Aim. Copy, from the entries below, each line in which the string "that" appears.

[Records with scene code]
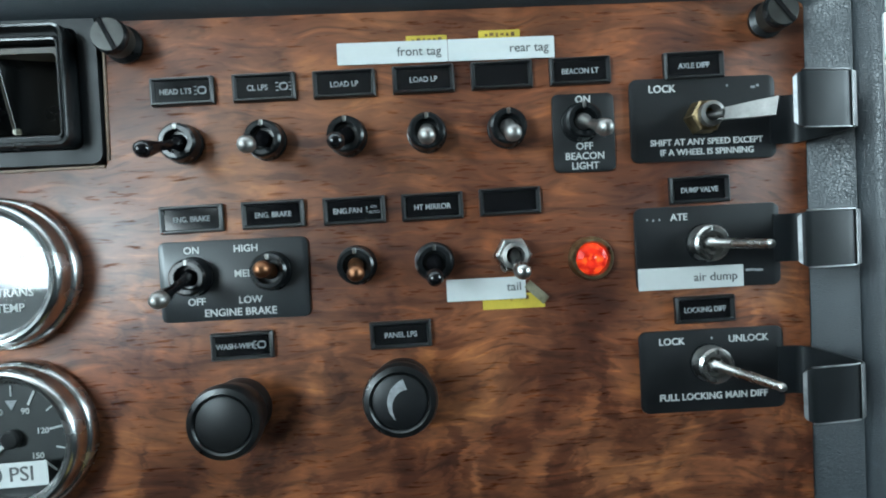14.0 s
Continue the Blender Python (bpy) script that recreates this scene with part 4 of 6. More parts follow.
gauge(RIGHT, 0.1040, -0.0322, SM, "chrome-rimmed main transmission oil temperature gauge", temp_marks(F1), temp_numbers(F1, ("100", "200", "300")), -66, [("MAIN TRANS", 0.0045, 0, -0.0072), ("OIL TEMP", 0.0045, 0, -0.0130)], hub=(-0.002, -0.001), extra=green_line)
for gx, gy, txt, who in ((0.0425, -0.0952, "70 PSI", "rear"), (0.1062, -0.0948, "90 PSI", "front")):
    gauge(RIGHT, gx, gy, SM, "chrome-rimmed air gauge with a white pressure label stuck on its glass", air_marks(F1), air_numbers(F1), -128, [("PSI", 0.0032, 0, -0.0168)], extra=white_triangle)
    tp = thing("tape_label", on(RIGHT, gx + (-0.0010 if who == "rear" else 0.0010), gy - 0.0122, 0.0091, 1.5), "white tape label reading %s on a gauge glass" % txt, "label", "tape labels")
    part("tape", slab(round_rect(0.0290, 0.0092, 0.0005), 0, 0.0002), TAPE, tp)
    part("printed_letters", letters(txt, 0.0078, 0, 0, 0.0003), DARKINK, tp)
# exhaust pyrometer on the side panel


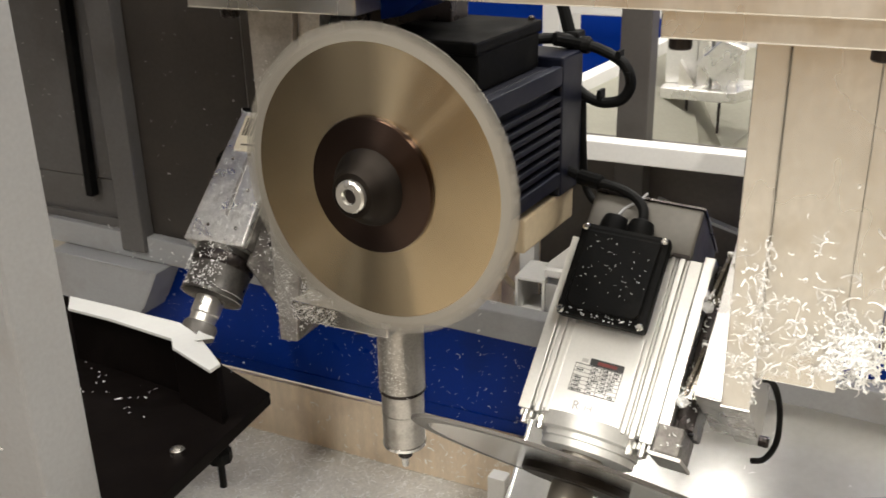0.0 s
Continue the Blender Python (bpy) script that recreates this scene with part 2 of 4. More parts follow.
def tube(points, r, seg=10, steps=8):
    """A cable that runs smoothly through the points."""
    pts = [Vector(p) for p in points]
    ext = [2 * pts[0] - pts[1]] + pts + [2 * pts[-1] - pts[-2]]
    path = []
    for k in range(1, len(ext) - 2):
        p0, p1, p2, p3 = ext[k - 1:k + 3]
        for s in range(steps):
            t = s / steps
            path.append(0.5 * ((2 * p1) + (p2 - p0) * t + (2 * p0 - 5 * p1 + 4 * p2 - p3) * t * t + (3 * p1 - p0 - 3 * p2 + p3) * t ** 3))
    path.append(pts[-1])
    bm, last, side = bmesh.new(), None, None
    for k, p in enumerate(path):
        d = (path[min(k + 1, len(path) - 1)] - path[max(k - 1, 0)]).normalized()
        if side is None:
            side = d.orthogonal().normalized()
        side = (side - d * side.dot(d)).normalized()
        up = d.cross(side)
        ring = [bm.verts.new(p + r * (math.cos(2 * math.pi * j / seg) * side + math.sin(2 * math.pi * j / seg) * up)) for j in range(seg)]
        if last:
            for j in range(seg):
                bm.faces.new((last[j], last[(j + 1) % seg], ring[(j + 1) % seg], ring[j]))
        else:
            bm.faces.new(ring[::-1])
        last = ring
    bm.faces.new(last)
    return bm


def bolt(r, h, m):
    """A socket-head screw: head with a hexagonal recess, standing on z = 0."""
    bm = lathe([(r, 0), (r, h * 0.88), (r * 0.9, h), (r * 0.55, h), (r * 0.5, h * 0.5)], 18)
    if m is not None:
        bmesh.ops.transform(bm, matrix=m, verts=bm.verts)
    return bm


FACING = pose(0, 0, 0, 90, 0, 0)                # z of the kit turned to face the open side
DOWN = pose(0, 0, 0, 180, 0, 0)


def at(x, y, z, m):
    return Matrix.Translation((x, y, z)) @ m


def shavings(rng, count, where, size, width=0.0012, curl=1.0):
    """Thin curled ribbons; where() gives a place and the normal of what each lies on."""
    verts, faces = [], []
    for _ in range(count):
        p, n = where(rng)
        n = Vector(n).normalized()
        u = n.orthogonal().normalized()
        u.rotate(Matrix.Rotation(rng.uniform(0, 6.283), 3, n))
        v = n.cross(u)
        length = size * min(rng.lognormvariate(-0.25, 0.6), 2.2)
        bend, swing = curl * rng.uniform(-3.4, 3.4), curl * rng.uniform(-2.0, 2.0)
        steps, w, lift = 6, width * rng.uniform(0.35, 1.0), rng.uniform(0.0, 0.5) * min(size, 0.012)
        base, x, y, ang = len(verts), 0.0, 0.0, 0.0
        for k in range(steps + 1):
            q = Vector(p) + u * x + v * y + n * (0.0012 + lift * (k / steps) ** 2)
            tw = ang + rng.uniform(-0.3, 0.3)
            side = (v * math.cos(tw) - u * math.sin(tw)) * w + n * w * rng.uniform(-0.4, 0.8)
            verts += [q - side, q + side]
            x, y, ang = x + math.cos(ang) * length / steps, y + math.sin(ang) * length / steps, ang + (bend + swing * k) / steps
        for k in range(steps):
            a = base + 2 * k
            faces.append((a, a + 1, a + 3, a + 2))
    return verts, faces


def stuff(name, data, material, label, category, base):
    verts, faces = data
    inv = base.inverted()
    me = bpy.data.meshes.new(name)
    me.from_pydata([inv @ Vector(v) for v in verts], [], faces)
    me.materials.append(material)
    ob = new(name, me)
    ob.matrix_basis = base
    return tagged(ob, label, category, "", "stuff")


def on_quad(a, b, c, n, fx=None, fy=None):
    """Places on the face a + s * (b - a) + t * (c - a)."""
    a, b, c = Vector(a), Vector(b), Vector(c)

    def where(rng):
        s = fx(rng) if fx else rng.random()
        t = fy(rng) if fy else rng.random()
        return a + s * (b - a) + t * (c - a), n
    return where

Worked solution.
Continue the Blender Python (bpy) script that recreates this scene with part 4 of 6. More parts follow.
Continue the Blender Python (bpy) script that recreates this scene with part 2 of 4. More parts follow.
    """A cable that runs smoothly through the points."""